Top five upgrades for your road bike
When it comes to bike upgrades, there is little doubt that the best thing to do to become a fitter, faster rider is to invest in your training. There is also something nice about outfitting your bike with some shiny new components that would give a certain performance advantage. In this article we discuss the top five upgrades you can make to your road bike.
Decrease rolling weight and improve acceleration with lighter carbon wheels
When it comes to shaving weight off your bike, rotating weight (i.e. wheels and tires) are arguably the best return on your investment. As a general rule, high-quality and lightweight wheels will not come cheap, but if your budget allows for this type of upgrade, it will give you significant performance gains over your stock run-of-the mill pair of heavy training wheels.
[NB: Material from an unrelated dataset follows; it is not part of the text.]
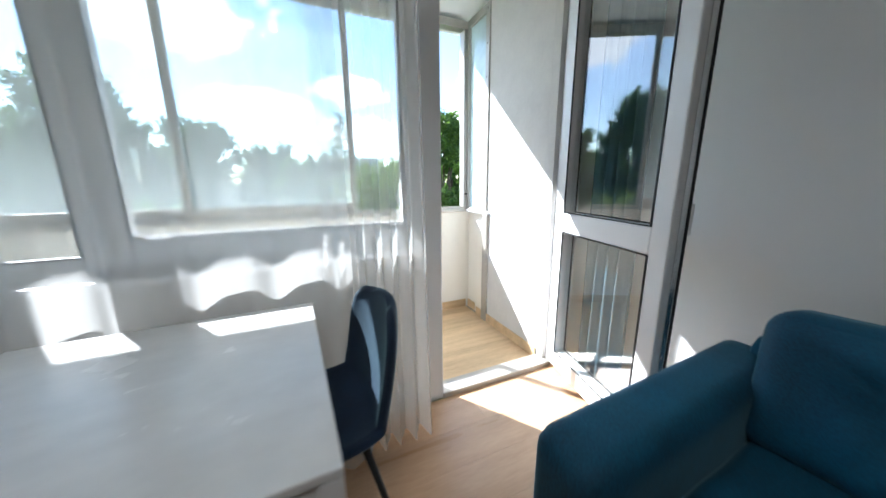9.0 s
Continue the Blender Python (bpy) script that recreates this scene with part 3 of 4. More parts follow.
# ---- sofa ----
sofa = thing("sofa", (2.88, 1.4, 0), "teal velvet sofa with two seat cushions on tapered oak legs", "sofa")
FX, BXS = 2.372, 3.345
SY0, SYE = 0.15, 2.508
part("base", soft((FX + BXS) / 2 + 0.02, (SY0 + SYE) / 2, 0.23, (BXS - FX) / 2 - 0.02, (SYE - SY0) / 2 - 0.08, 0.10, 0.03, 10), VELVET, sofa, smooth=True)
part("back_frame", soft(3.29, (SY0 + SYE) / 2, 0.42, 0.075, (SYE - SY0) / 2 - 0.10, 0.27, 0.04, 10), VELVET, sofa, smooth=True)


def arm(y_in, y_out):
    """An arm whose outer side curves in towards the floor, its front rounded."""
    bm = soft((FX + BXS) / 2, (y_in + y_out) / 2, 0.378, (BXS - FX) / 2, abs(y_out - y_in) / 2, 0.247, 0.052, 16, crown=(0.012, 0.006, 0.006))
    s = 1 if y_out > y_in else -1
    for v in bm.verts:
        k = max(0, (0.40 - v.co.z) / 0.25)
        v.co.y -= s * 0.055 * k * k * max(0, min(1, (v.co.y - y_in) / (y_out - y_in)))
        v.co.x += 0.03 * k * k * max(0, 1 - (v.co.x - FX) / 0.3)
        v.co += Vector((0, 0, 1)) * 0.004 * noise.noise(v.co * 6)
    part("arm", bm, VELVET, sofa, smooth=True)


arm(2.32, SYE)
arm(0.328, SY0)
MID = 1.318
for y0, y1, sd in ((0.332, MID - 0.004, 1.0), (MID + 0.004, 2.315, 5.0)):
    bm = soft((FX + 3.14) / 2 - 0.005, (y0 + y1) / 2, 0.392, (3.14 - FX) / 2, (y1 - y0) / 2, 0.068, 0.05, 34, crown=(0.012, 0.0, 0.022), rumple=0.010, scale=5.0, seed=sd)
    part("seat_cushion", bm, VELVET, sofa, smooth=True)
for y0, y1, sd in ((0.30, MID + 0.014, 2.0), (MID + 0.022, 2.345, 7.0)):
    bm = soft(0, 0, 0, 0.10, (y1 - y0) / 2, 0.205, 0.07, 54, crown=(0.03, 0.0, 0.012), rumple=0.007, scale=4.5, seed=sd)
    w = (y1 - y0) / 2
    for v in bm.verts:
        if v.co.x < 0:
            for q in (-0.42, 0.42):
                d2 = ((v.co.y - q * w) / 0.10) ** 2 + ((v.co.z - 0.03) / 0.07) ** 2
                v.co.x += 0.05 * math.exp(-d2)
                # creases run down and inwards from each button
                cr = ((v.co.y - q * w + (v.co.z - 0.03) * 0.5 * (1 if q > 0 else -1)) / 0.018) ** 2
                if v.co.z < 0.03:
                    v.co.x += 0.022 * math.exp(-cr) * max(0, 1 - (0.03 - v.co.z) / 0.2)
                # a shorter one runs up and outwards
                up = ((v.co.y - q * w - (v.co.z - 0.03) * 1.6 * (1 if q > 0 else -1)) / 0.022) ** 2
                if v.co.z >= 0.03:
                    v.co.x += 0.018 * math.exp(-up) * max(0, 1 - (v.co.z - 0.03) / 0.12)
            v.co.x += 0.008 * math.exp(-((v.co.z - 0.03) / 0.02) ** 2) * max(0, 1 - abs(v.co.y) / (0.5 * w))
    bm.transform(pose(3.125, (y0 + y1) / 2, 0.63, 0, 10, 0))
    bc = part("back_cushion", bm, VELVET, sofa, smooth=True)
    for q in (-0.42, 0.42):
        b = bmesh.new()
        bmesh.ops.create_uvsphere(b, u_segments=12, v_segments=8, radius=0.013)
        bmesh.ops.scale(b, vec=(0.5, 1, 1), verts=b.verts)
        b.transform(pose(3.125, (y0 + y1) / 2, 0.63, 0, 10, 0) @ pose(-0.087, q * w, 0.03))
        part("button", b, VELVET, bc, smooth=True)
for x, y in ((2.47, 2.27), (2.50, 0.43), (3.22, 2.25), (3.22, 0.43), (2.55, 2.24)):
    part("leg", rod((x, y, 0.0), (x, y, 0.175), 0.013, 0.024, 16), LEGWOOD, sofa, "tapered oak leg", smooth=True)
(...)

The choice of exact wheel spec will come down to the type of riding you enjoy doing the most. For example, if you are a flatland speed fiend with an appetite for time trials, you will probably benefit from deep-section wheels optimized for aerodynamic efficiency. If you are a hill climber where (low) weight is everything and every gram count, and you will probably be well served with a pair of superlight carbon hoops.
Boost traction and reduce rolling resistance with new tires
Your tires are your contact points with the ground. Even if you have the best of the best components on your bike, the wrong (or worn out) tires can easily compromise performance and be unreliable when you’re pushing your bike hard on intense training sessions or, worse, in a race situation.
There is no shortage of great road tires on the market. Tire manufactures like Continental, Maxxis, and Schwalbe have a large menu of offerings to cover every need and type of terrain. Pick the tires that suit your style of riding and the conditions you ride in (e.g. don’t go with super light tires with thin sidewalls if you often ride on rough, debris-strewn roads). Better yet, consider switching to tubeless tires for benefits of improved traction and puncture resistance. There is also a trend in road cycling to use higher-volume tires , which have been proven to provide better traction and less rolling assistance on all but the smoothest of roads. Unless you’re a track cyclist, you would benefit from tires in at least 28C size.
Improve comfort with a new saddle
Your saddle is one of three contact points between your body and your bike (the other two being your handlebars and pedals). You simply can’t get the most out of riding a great bike if you’re uncomfortable on it!
Before you make a saddle upgrade, it would be worthwhile to first know how to pick the right saddle. A good starting point would be to measure your sit bones to determine your optimum saddle width (which would be your sit bone width plus two centimeters). Alternatively, many saddle manufacturers or bike shops have a saddle demo program that allows you to test ride several different saddle models to be able to pick the one that best suits your backside!
Enhance comfort with high quality bar tape
Handlebar tape is one of the consumable components on your bike. It gets worn out and dirty with use, and it is usually a good idea to retape your handlebar with fresh bar tape when your bike gets its seasonal service. It’s an inexpensive way to freshen up the looks of your bike as well as make an improvement to your comfort and grip on the handlebar.
With so many bar tape options on the market, it can be overwhelming to pick one. Many riders often like to color-match their tape to their saddle, which is a nice aesthetic detail, but what’s more important is the extent to which it improves your comfort on the bike by reducing road vibrations and providing a cushioned perch for your hands.
One option for more comfortable bar tape is to do a “double-wrap” of it as many pros do. Another option is to use gel pads placed in key areas on the handlebar that provide an additional level of cushioning and reduce hand aches on long rides. There are also some eco-friendly options that have natural vibration dampening characteristics, like cork bar tape.
Make steep climbs easier with a wide ratio gearing groupset
If you have an older and/or entry-level road bike, chances are your bike came with a 9 or 10-speed drivetrain with a 11-28 cassette. While this gearing is adequate for many riders, if you ride in a particularly hilly area or often do long rides where big climbs are involved, there is significant benefit to be had in modern 11 and 12-speed drivetrains with wide-ratio gearing and compact cranksets. Going from a 28t largest rear cog to a 11-32 or 11-34t cassette will offer you climbing gears that will allow you to spin more efficiently and thus reduce fatigue when going up steep grades.
Component upgrades are a great way to squeeze more performance out of your road bike. Whether those upgrades are small and relatively inexpensive (like bar tape and saddles) or major with a larger price tag (like wheels and drivetrain groupsets), you should always consider what any upgrade will give you in terms of actual improvement to your riding experience, and prioritize your purchases accordingly. Remember: the best investment you will make in terms of becoming a better rider is training, or as the saying goes: Don’t buy upgrades, ride up grades!